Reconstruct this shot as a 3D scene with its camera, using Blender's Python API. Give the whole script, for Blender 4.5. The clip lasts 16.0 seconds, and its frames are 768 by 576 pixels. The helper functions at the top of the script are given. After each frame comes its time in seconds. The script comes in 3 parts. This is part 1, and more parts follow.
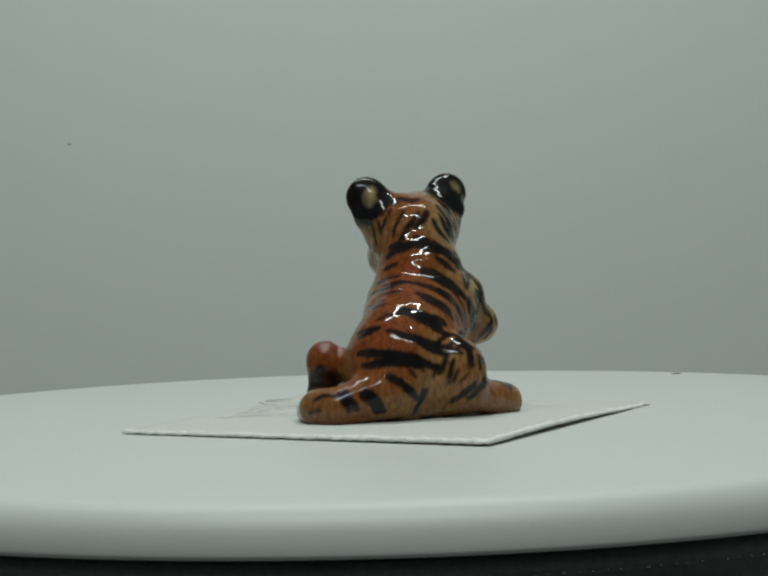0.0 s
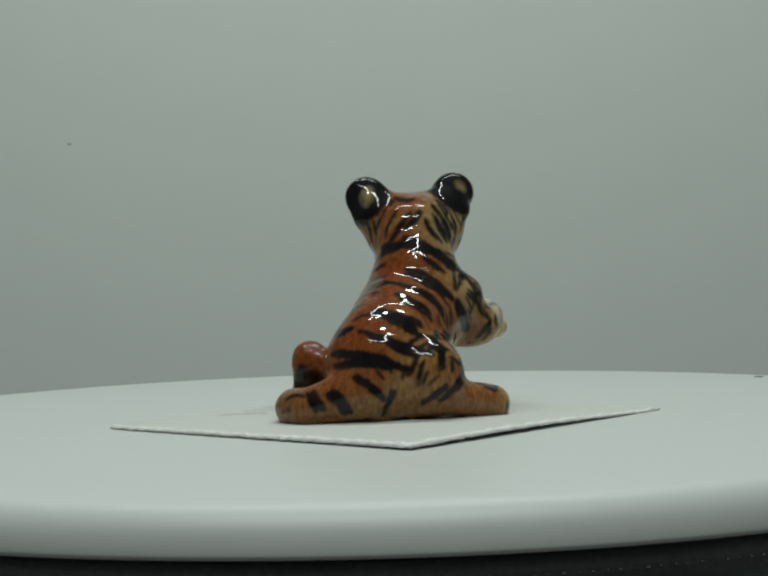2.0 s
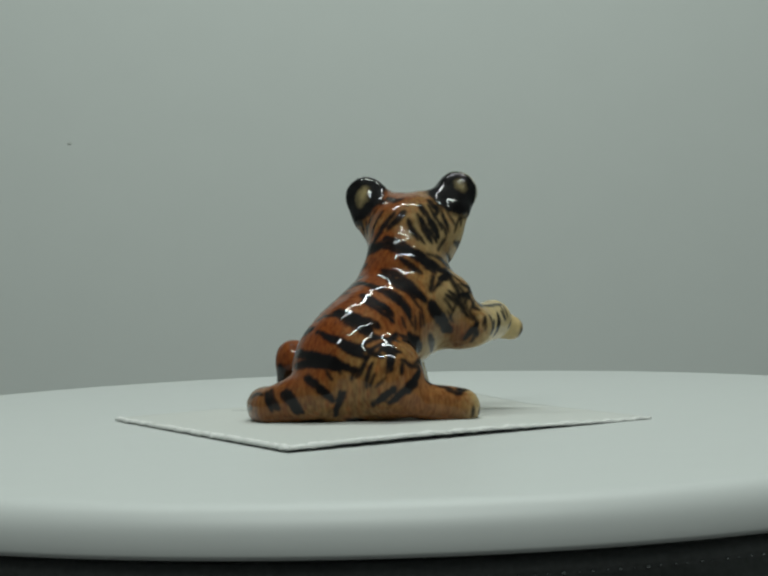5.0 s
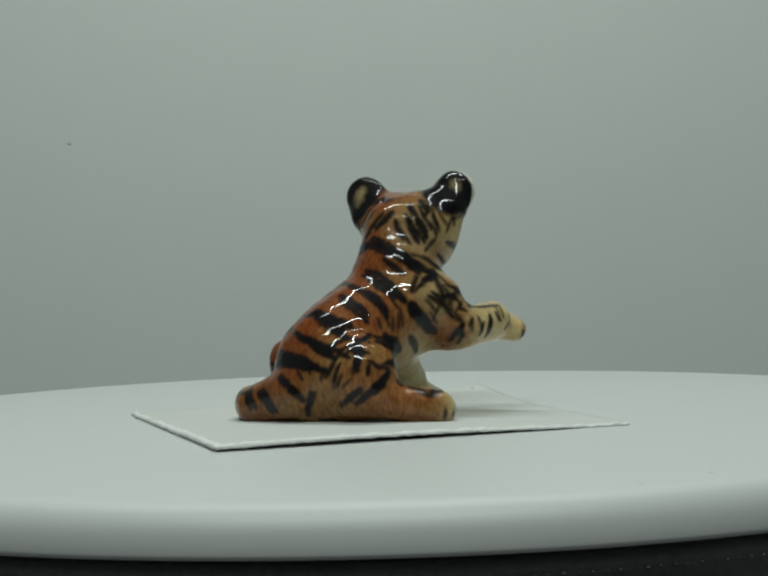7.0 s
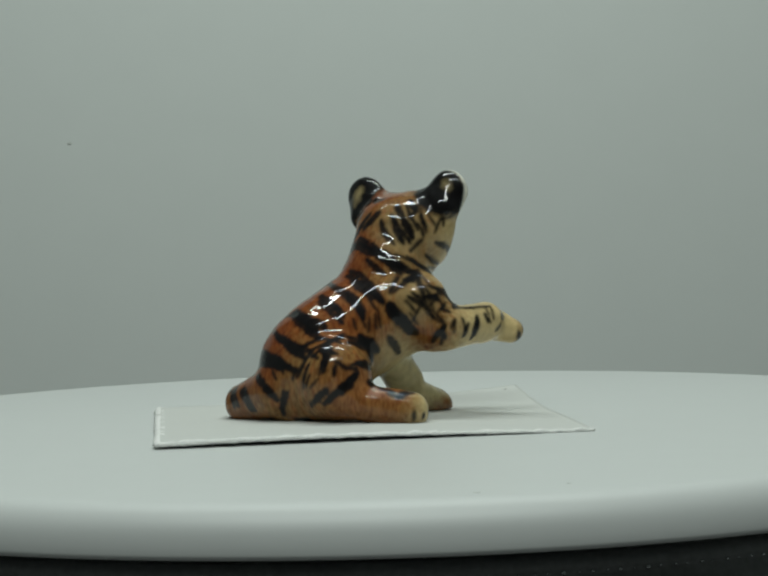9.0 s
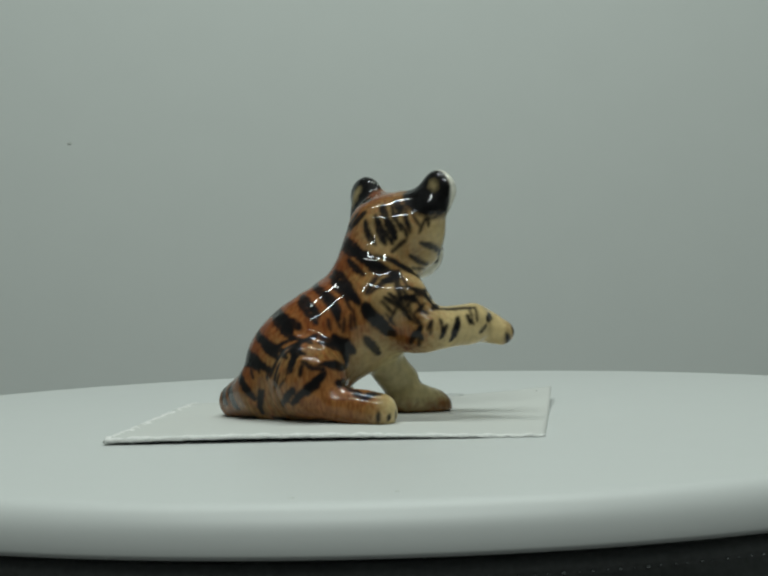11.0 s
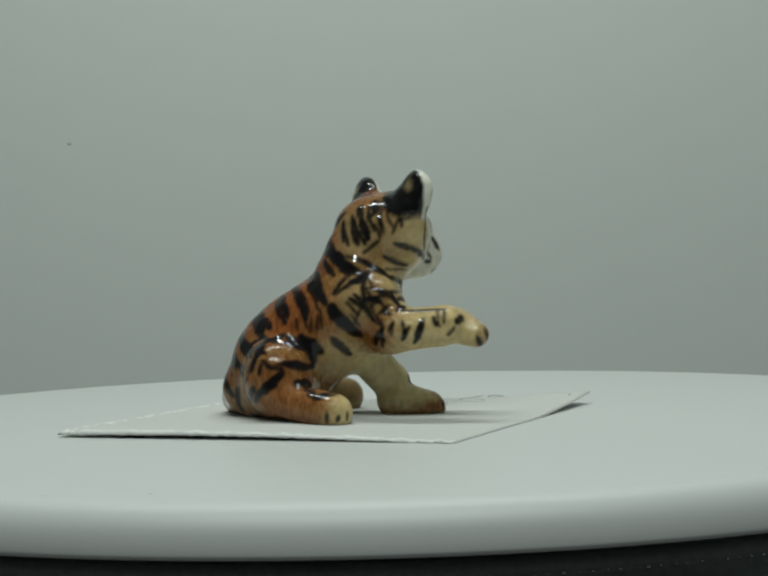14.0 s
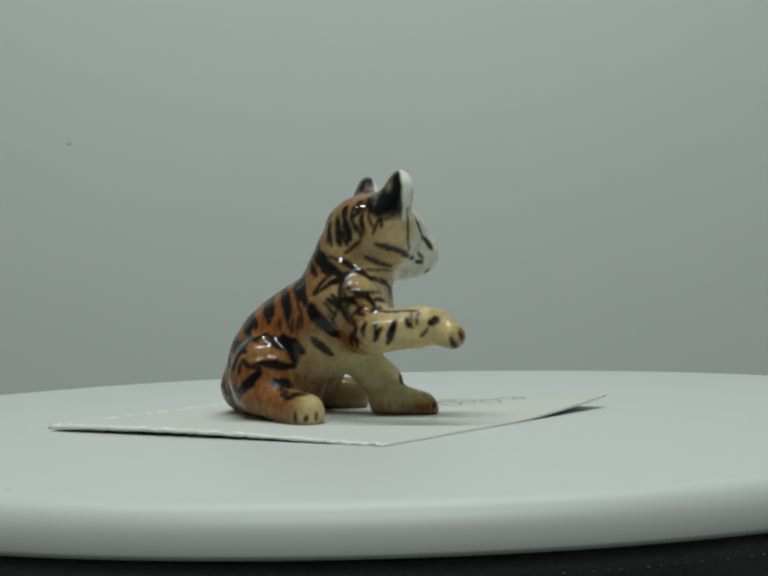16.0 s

+++

## Goal
Are you able to set down all the lines above exactly, without any pictures?

## Reply
Reconstruct this shot as a 3D scene with its camera, using Blender's Python API. Give the whole script, for Blender 4.5. The clip lasts 16.0 seconds, and its frames are 768 by 576 pixels. The helper functions at the top of the script are given. After each frame comes its time in seconds. The script comes in 3 parts. This is part 1, and more parts follow.
0.0 s
2.0 s
5.0 s
7.0 s
9.0 s
11.0 s
14.0 s
16.0 s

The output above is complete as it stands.